"Everything is hard before it is easy" — Goethe.
Nneka Onuorah is an award-winning documentary filmmaker. From the surface, her inspiring career looks well planned: She was hired full-time at Viacom (BET) after a six-week internship, then she moved her way up at BET until she left to create the award-winning film The Same Difference — a festival darling that cemented her status as LGBTQIA activist speaking around the world.
In this episode, Onuorah shares the other side of the story: The parts that don't make it on the highlight reel.
From learning she was not quite where she thought she was as a dancer, to the failed Kickstarter meant to fund her passion, Onuorah has learned that failure can be a constant and painful reminder that you are not where you hoped you'd be. However, she also learned that when you go back and start at the beginning, you can always build yourself up again in order to deliver your full potential.

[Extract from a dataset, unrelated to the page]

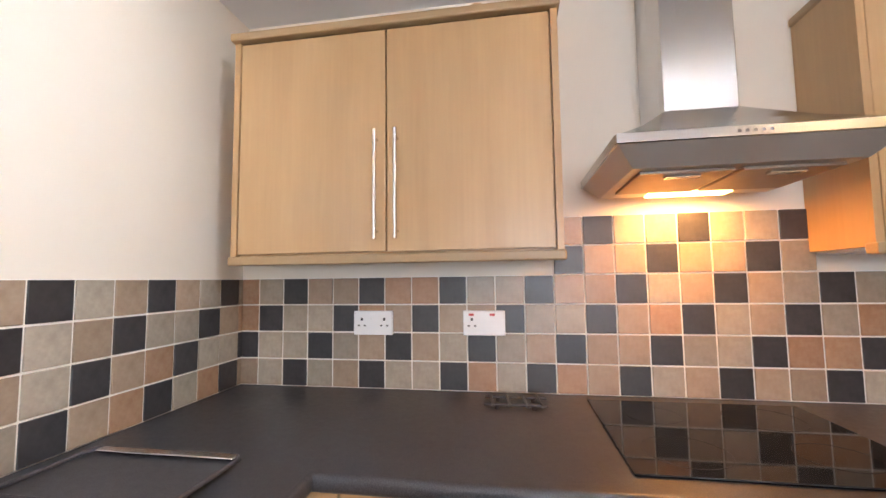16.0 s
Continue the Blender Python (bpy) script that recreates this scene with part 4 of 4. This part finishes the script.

The Failure Project: Life isn't glossy; it isn't Insta-perfect. But at any given moment there are a million reasons not to feel like you are good enough, from being late to your hair appointment to your weight to your work to school to your personal life — and everything in-between. It becomes all too easy to look at the shiny perfections that social media offers us and take it as the real story. But it's not the whole story. We gathered some inspirational and aspirational people together to tell us the things that don't make it to social media. The moments they failed, the times it didn't work out, what they've learned along the way. Our goal? To start a conversation about failure, and celebrate the other side of the journey.